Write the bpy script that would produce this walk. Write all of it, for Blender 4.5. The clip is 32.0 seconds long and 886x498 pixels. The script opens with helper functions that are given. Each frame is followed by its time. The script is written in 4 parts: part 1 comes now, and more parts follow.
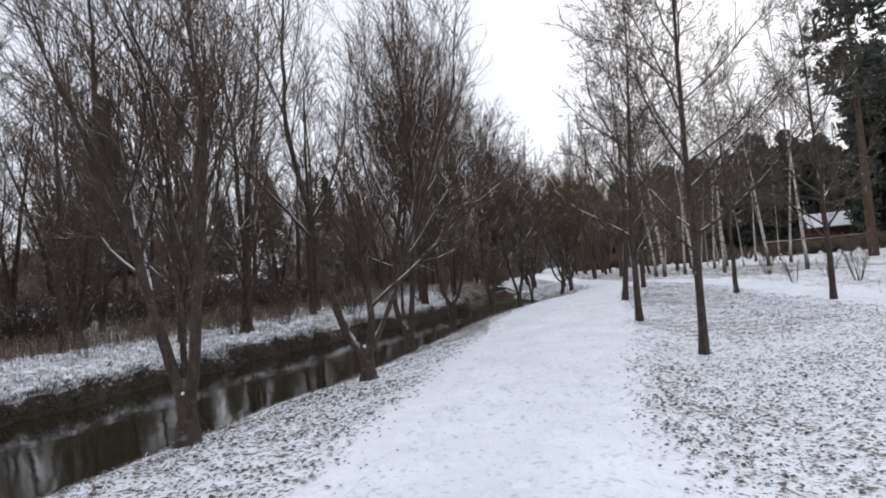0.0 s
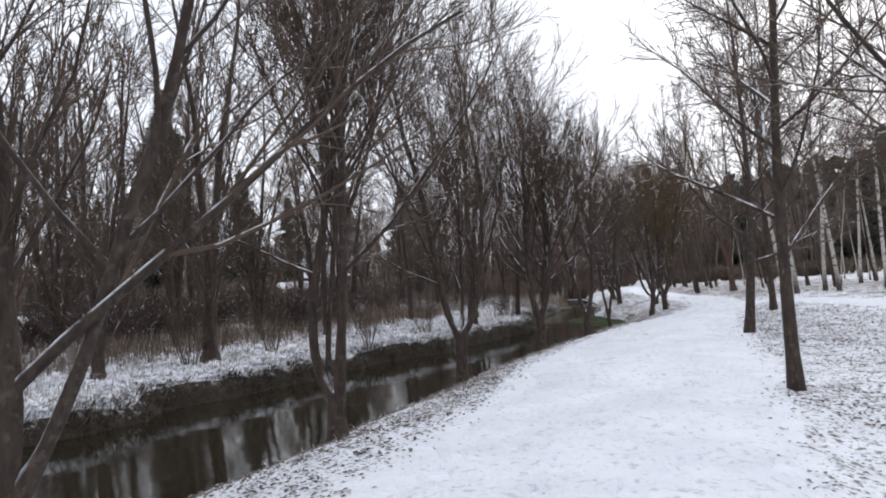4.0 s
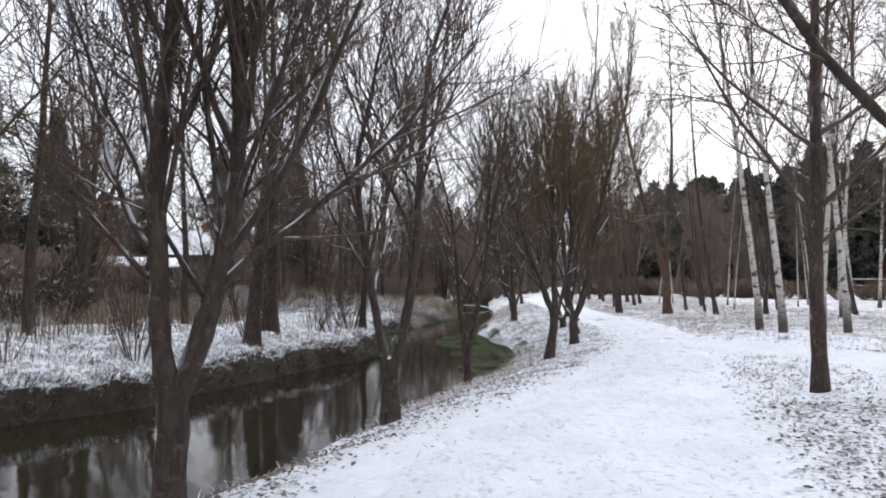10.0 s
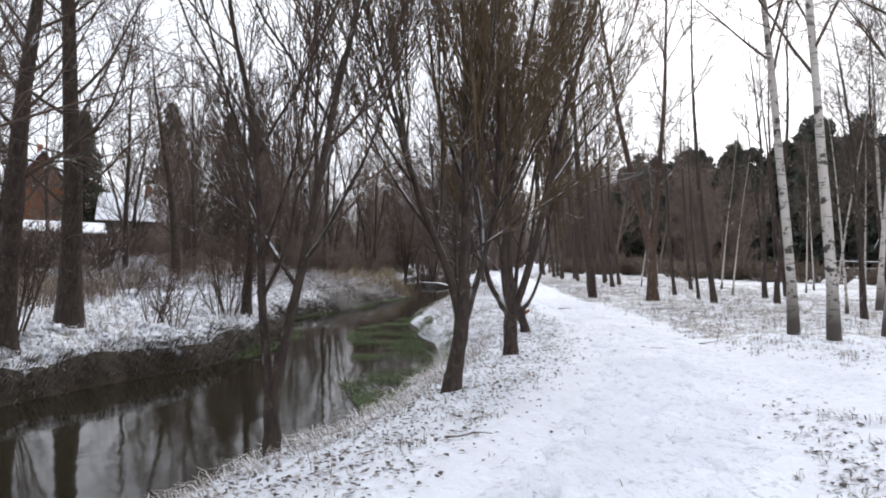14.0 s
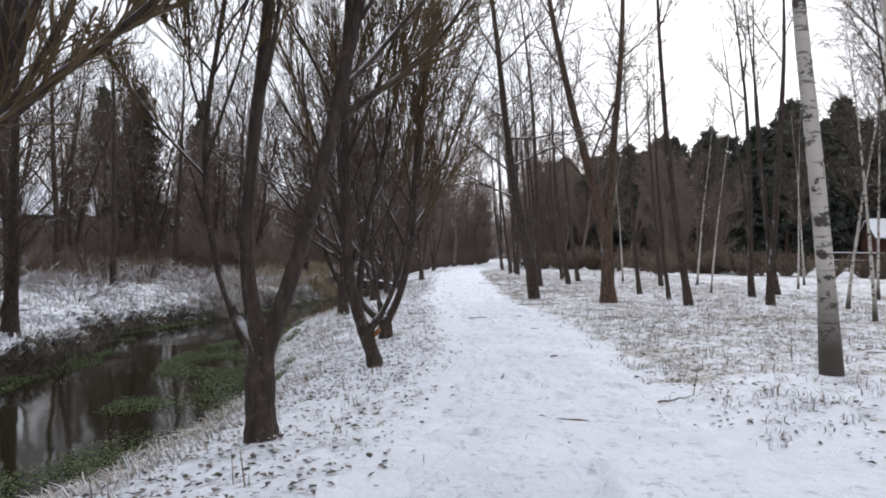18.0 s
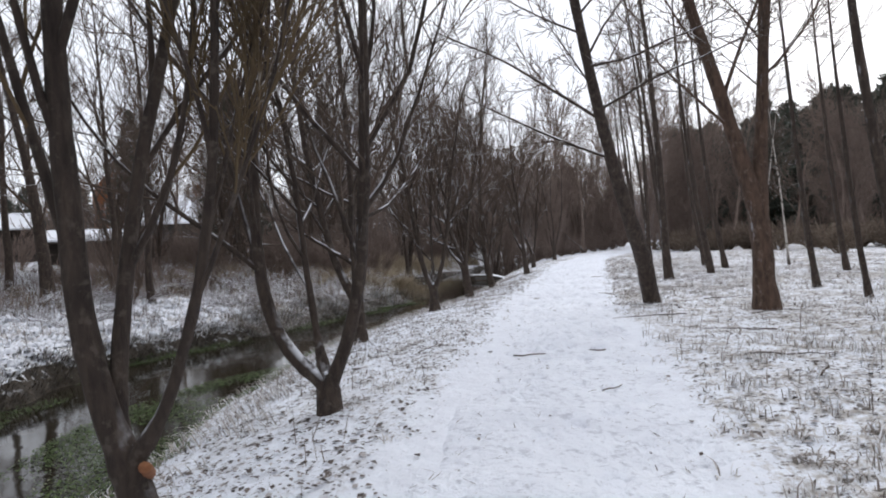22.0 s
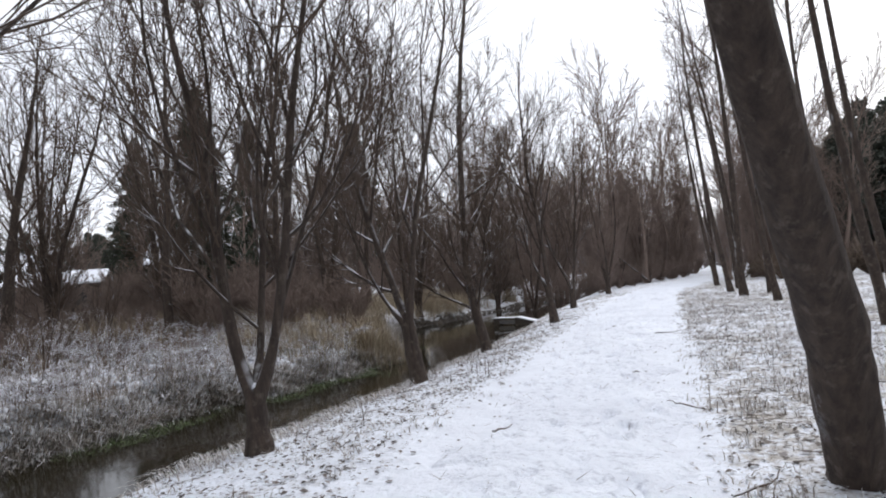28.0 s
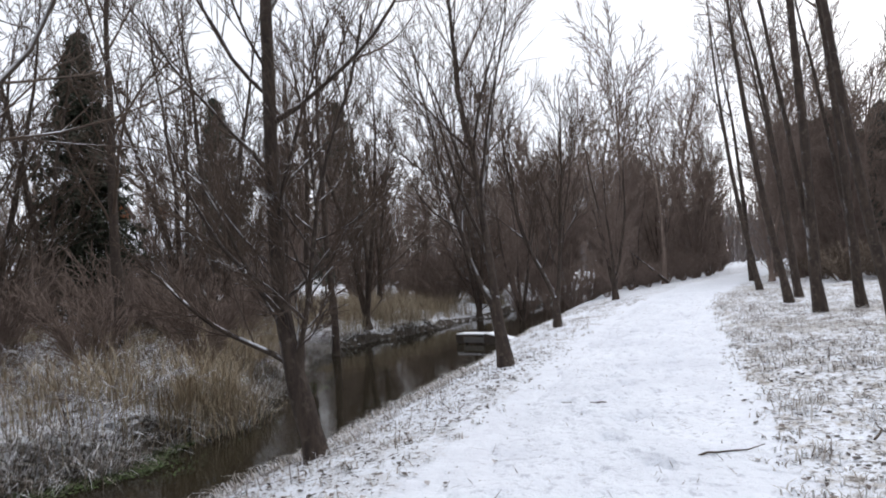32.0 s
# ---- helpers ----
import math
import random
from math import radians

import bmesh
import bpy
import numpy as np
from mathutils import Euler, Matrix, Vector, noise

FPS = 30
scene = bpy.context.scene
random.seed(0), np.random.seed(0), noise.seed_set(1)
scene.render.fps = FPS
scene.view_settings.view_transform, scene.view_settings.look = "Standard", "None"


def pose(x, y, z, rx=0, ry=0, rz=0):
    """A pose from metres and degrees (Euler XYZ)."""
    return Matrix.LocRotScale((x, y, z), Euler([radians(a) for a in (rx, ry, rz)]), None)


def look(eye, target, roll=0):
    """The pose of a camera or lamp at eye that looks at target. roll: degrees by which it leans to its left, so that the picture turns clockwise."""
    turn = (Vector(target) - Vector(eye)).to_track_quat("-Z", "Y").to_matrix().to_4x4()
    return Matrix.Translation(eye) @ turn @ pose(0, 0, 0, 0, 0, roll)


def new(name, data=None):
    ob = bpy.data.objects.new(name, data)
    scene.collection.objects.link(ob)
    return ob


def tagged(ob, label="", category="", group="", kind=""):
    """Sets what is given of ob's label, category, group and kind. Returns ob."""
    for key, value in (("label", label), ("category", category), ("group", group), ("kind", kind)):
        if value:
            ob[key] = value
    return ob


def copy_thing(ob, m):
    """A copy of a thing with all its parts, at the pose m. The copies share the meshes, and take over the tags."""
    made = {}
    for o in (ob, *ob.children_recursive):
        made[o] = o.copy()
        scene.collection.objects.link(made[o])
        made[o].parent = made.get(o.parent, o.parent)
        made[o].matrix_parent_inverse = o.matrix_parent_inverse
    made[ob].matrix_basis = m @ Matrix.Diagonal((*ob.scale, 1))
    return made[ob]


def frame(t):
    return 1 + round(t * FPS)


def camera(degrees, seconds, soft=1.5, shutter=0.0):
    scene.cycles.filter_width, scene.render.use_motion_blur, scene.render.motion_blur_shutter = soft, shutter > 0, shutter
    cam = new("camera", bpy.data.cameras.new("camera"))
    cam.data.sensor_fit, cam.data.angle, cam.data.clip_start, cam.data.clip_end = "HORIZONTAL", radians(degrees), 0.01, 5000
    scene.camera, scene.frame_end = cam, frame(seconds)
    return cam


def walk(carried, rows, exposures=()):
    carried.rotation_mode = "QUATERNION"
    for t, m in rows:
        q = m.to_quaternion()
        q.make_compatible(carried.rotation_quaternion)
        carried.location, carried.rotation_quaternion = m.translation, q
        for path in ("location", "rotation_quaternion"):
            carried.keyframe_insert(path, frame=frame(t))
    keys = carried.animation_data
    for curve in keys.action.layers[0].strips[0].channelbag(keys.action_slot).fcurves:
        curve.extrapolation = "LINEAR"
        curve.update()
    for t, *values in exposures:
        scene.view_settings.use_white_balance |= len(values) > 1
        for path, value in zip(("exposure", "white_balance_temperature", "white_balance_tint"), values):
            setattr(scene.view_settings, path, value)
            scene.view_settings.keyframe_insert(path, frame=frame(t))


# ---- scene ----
cam = camera(68.0, 32.0, soft=1.9)
PATH = [
    (0, (1.621, -0.854, 1.512), (1.540, 1.143, 1.581), -5.1),
    (0.5, (1.851, 0.065, 1.507), (1.720, 2.059, 1.574), -3.6),
    (1, (2.034, 1.023, 1.504), (1.835, 3.009, 1.619), -4.4),
    (1.5, (2.250, 2.063, 1.535), (2.005, 4.045, 1.637), -3.8),
    (2, (2.458, 3.072, 1.505), (2.188, 5.050, 1.615), -4.4),
    (2.5, (2.623, 4.117, 1.488), (2.340, 6.095, 1.580), -5.3),
    (3, (2.792, 5.012, 1.429), (2.470, 6.981, 1.557), -4.9),
    (3.5, (2.894, 5.930, 1.397), (2.544, 7.896, 1.511), -4.8),
    (5.5, (3.173, 9.185, 1.606), (2.786, 11.142, 1.760), -1.1),
    (6, (3.269, 10.146, 1.636), (2.853, 12.101, 1.712), 0.3),
    (6.5, (3.383, 10.925, 1.608), (2.949, 12.877, 1.652), 1.4),
    (7, (3.547, 11.903, 1.592), (3.112, 13.850, 1.722), -0.6),
    (7.5, (3.732, 13.229, 1.542), (3.357, 15.188, 1.676), -1.0),
    (8, (3.915, 14.448, 1.479), (3.597, 16.416, 1.634), -1.0),
    (8.5, (4.097, 15.517, 1.517), (3.806, 17.492, 1.633), 1.4),
    (9, (4.274, 16.591, 1.551), (4.018, 18.571, 1.672), 2.6),
    (9.5, (4.475, 17.599, 1.457), (4.287, 19.585, 1.605), 0.5),
    (10, (4.670, 18.485, 1.436), (4.546, 20.479, 1.530), 0.1),
    (10.5, (4.819, 19.503, 1.436), (4.732, 21.500, 1.509), 1.9),
    (11, (5.003, 20.342, 1.435), (4.921, 22.339, 1.500), 3.9),
    (11.5, (5.263, 21.119, 1.357), (5.196, 23.114, 1.490), 2.3),
    (12, (5.471, 21.853, 1.342), (5.450, 23.848, 1.471), 0.0),
    (12.5, (5.566, 22.303, 1.420), (5.478, 24.300, 1.473), 1.5),
    (13, (5.762, 22.990, 1.428), (5.663, 24.988, 1.474), 1.3),
    (13.5, (5.970, 23.727, 1.394), (5.887, 25.720, 1.535), 0.9),
    (14, (6.141, 24.485, 1.395), (6.068, 26.483, 1.413), 1.2),
    (14.5, (6.399, 25.278, 1.365), (6.341, 27.276, 1.424), 0.8),
    (15, (6.637, 26.249, 1.340), (6.669, 28.249, 1.331), 0.7),
    (15.5, (6.907, 27.125, 1.274), (7.051, 29.118, 1.352), -3.7),
    (17.5, (7.879, 29.185, 1.269), (7.907, 31.184, 1.289), 0.0),
    (18, (8.138, 29.809, 1.265), (8.132, 31.809, 1.273), 0.7),
    (18.5, (8.364, 30.321, 1.244), (8.345, 32.319, 1.323), -0.9),
    (19, (8.572, 30.846, 1.247), (8.525, 32.845, 1.280), -0.2),
    (19.5, (8.715, 31.467, 1.254), (8.612, 33.464, 1.267), -0.4),
    (20, (8.893, 32.053, 1.258), (8.701, 34.044, 1.262), -0.4),
    (20.5, (9.075, 32.720, 1.244), (8.813, 34.703, 1.252), -1.5),
    (21, (9.216, 33.413, 1.238), (8.907, 35.389, 1.239), -2.8),
    (21.5, (9.332, 34.103, 1.279), (8.964, 36.069, 1.284), -3.9),
    (22, (9.462, 34.760, 1.334), (9.029, 36.713, 1.313), -2.6),
    (22.5, (9.580, 35.391, 1.341), (9.082, 37.328, 1.340), -3.0),
    (23, (9.695, 36.042, 1.370), (9.141, 37.964, 1.334), -1.0),
    (23.5, (9.737, 36.729, 1.360), (9.144, 38.639, 1.312), -1.2),
    (24, (9.786, 37.339, 1.341), (9.134, 39.229, 1.288), 0.7),
    (24.5, (9.790, 38.099, 1.351), (9.081, 39.969, 1.313), 0.1),
    (25, (9.691, 38.893, 1.341), (8.938, 40.746, 1.294), 0.1),
    (25.5, (9.694, 39.601, 1.316), (8.912, 41.442, 1.332), -2.1),
    (26, (9.501, 40.427, 1.276), (8.821, 42.307, 1.312), -5.4),
    (26.5, (9.485, 41.385, 1.249), (8.936, 43.308, 1.307), -7.0),
    (28.5, (9.642, 44.425, 1.309), (8.996, 46.316, 1.392), -2.6),
    (29, (9.631, 45.345, 1.341), (8.961, 47.229, 1.372), -1.3),
    (29.5, (9.564, 46.372, 1.366), (8.887, 48.253, 1.367), -0.7),
    (30, (9.513, 47.342, 1.407), (8.832, 49.222, 1.363), 0.9),
    (30.5, (9.516, 48.286, 1.406), (8.828, 50.164, 1.395), 0.3),
    (31, (9.447, 49.371, 1.422), (8.770, 51.252, 1.475), -1.6),
    (31.5, (9.420, 50.343, 1.385), (8.754, 52.229, 1.442), -2.8),
    (32, (9.434, 51.183, 1.335), (8.780, 53.072, 1.408), -3.9),
]
walk(cam, [(t, look(eye, target, roll)) for t, eye, target, roll in PATH], [(0, 0.03), (3, 0.15), (6, 0.53), (13, 0.58), (15.3, 0.64), (19, 0.22), (23, 0.29), (25, 0.24), (26, 0.30), (28, 0.34), (32, 0.34)])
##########
**Task requirements**. Leave out the pictures and repeat the lines from the start of the material through the line with "what is given", inclusive.

**Complete answer**.
Write the bpy script that would produce this walk. Write all of it, for Blender 4.5. The clip is 32.0 seconds long and 886x498 pixels. The script opens with helper functions that are given. Each frame is followed by its time. The script is written in 4 parts: part 1 comes now, and more parts follow.
0.0 s
4.0 s
10.0 s
14.0 s
18.0 s
22.0 s
28.0 s
32.0 s
# ---- helpers ----
import math
import random
from math import radians

import bmesh
import bpy
import numpy as np
from mathutils import Euler, Matrix, Vector, noise

FPS = 30
scene = bpy.context.scene
random.seed(0), np.random.seed(0), noise.seed_set(1)
scene.render.fps = FPS
scene.view_settings.view_transform, scene.view_settings.look = "Standard", "None"


def pose(x, y, z, rx=0, ry=0, rz=0):
    """A pose from metres and degrees (Euler XYZ)."""
    return Matrix.LocRotScale((x, y, z), Euler([radians(a) for a in (rx, ry, rz)]), None)


def look(eye, target, roll=0):
    """The pose of a camera or lamp at eye that looks at target. roll: degrees by which it leans to its left, so that the picture turns clockwise."""
    turn = (Vector(target) - Vector(eye)).to_track_quat("-Z", "Y").to_matrix().to_4x4()
    return Matrix.Translation(eye) @ turn @ pose(0, 0, 0, 0, 0, roll)


def new(name, data=None):
    ob = bpy.data.objects.new(name, data)
    scene.collection.objects.link(ob)
    return ob


def tagged(ob, label="", category="", group="", kind=""):
    """Sets what is given of ob's label, category, group and kind. Returns ob."""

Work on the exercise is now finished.